Fundada por Jaume Sanpera, empresario catalán con experiencia en telecomunicaciones, la compañía nació con una convicción estratégica: la conectividad masiva del Internet de las Cosas (IoT) requeriría una infraestructura que complementara, desde el espacio, las redes terrestres. Pero esa infraestructura debía cumplir dos requisitos exigentes: interoperabilidad con los estándares 3GPP y costos viables para aplicaciones industriales.
Barcelona como plataforma de despegue
El proyecto tomó forma en los primeros años de la década de 2020, cuando Sateliot articuló un equipo técnico con base en Barcelona. La apuesta era ambiciosa: desarrollar una constelación de más de 100 satélites con cobertura global, diseñados para comunicarse con dispositivos terrestres estándar, sin necesidad de adaptaciones propietarias.
Mientras grandes conglomerados avanzaban con modelos cerrados o satélites de alto costo, Sateliot eligió una vía distinta: dispositivos más pequeños, de órbita baja, lanzados en forma escalonada, con capacidad para integrarse con redes 5G sin alterar el ecosistema ya existente.
Esa decisión implicó desafíos técnicos y políticos.
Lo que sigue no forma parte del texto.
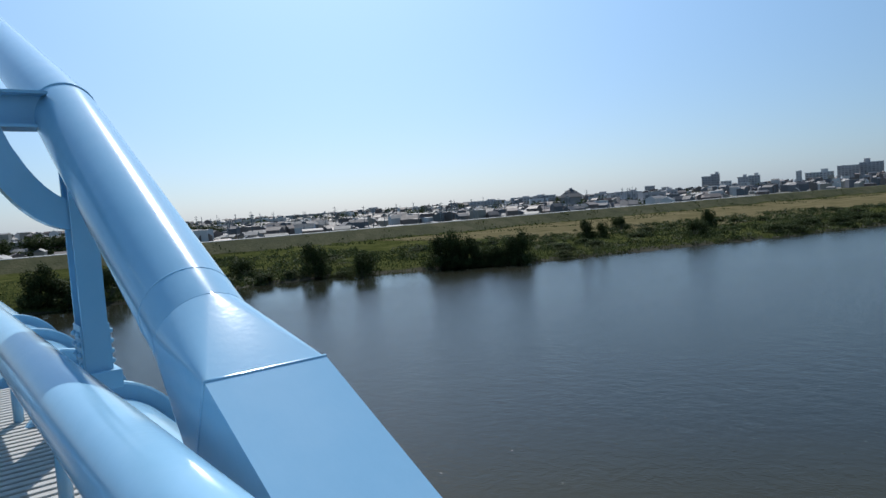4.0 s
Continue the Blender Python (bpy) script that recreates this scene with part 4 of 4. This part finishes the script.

Por un lado, debía lograr que su tecnología fuera validada por los organismos de normalización global. Por otro, debía insertarse en un mercado altamente concentrado, donde el liderazgo estaba en manos de potencias no europeas.
La alianza con Alén Space y el primer hito orbital
En 2024, la empresa concretó el primer paso visible: lanzó sus cuatro satélites iniciales a bordo de un cohete de SpaceX. Lo hizo en colaboración con Alén Space, una firma gallega especializada en el diseño y ensamblaje de nanosatélites. El éxito del lanzamiento no solo validó la tecnología, sino que demostró la posibilidad de articular capacidades industriales dentro de España.
Esa operación tuvo un efecto simbólico. Mostró que era posible diseñar, fabricar y operar infraestructura crítica desde Europa, con componentes locales, sin depender de actores externos. En un contexto donde la Comisión Europea empezaba a hablar de “soberanía tecnológica”, Sateliot se convirtió en caso testigo.
Proyección, ingresos y política industrial
A mediados de 2025, la compañía anunció un nuevo contrato con Alén Space para la fabricación de cinco satélites adicionales. El plan proyecta ingresos por €1.000 millones hacia 2030, con acuerdos ya firmados con más de 400 clientes en 50 países. La cifra es significativa, pero aún más lo es el modelo de negocio que sustenta esa proyección: conectividad 5G desde el espacio, con infraestructura abierta, basada en estándares globales, adaptable a múltiples usos: agroindustria, logística, defensa, energía.
Pero Sateliot no es solo una firma tecnológica. Es también una expresión de política industrial. Reivindica la capacidad de generar valor desde una periferia que, en otros contextos, aparece subordinada a centros de decisión ajenos. Y en ese sentido, su recorrido no es apenas una narración empresarial, sino un experimento geopolítico.
Tecnología y soberanía: una tensión contemporánea
La historia de Sateliot remite a una tensión más amplia: la que existe entre innovación tecnológica y dependencia estructural. En un mundo donde las redes, los satélites y los protocolos de comunicación son cada vez más decisivos para la economía y la seguridad, la posibilidad de contar con proveedores propios no es un lujo, sino una necesidad estratégica.
Sateliot ha sabido ocupar ese espacio. No con discursos, sino con dispositivos. No con promesas, sino con satélites en funcionamiento. Su trayectoria demuestra que la soberanía tecnológica no es un eslogan, sino una construcción paciente, técnica, metódica.
Como en todo proyecto estructural, sus resultados serán evaluados con el tiempo. Pero su audacia inicial —apostar por una constelación europea, interoperable y abierta— ya ha alterado las coordenadas del sector. En ese movimiento, la pequeña firma catalana se ha convertido en protagonista de un cambio mayor: el intento de Europa por recuperar autonomía en el dominio orbital.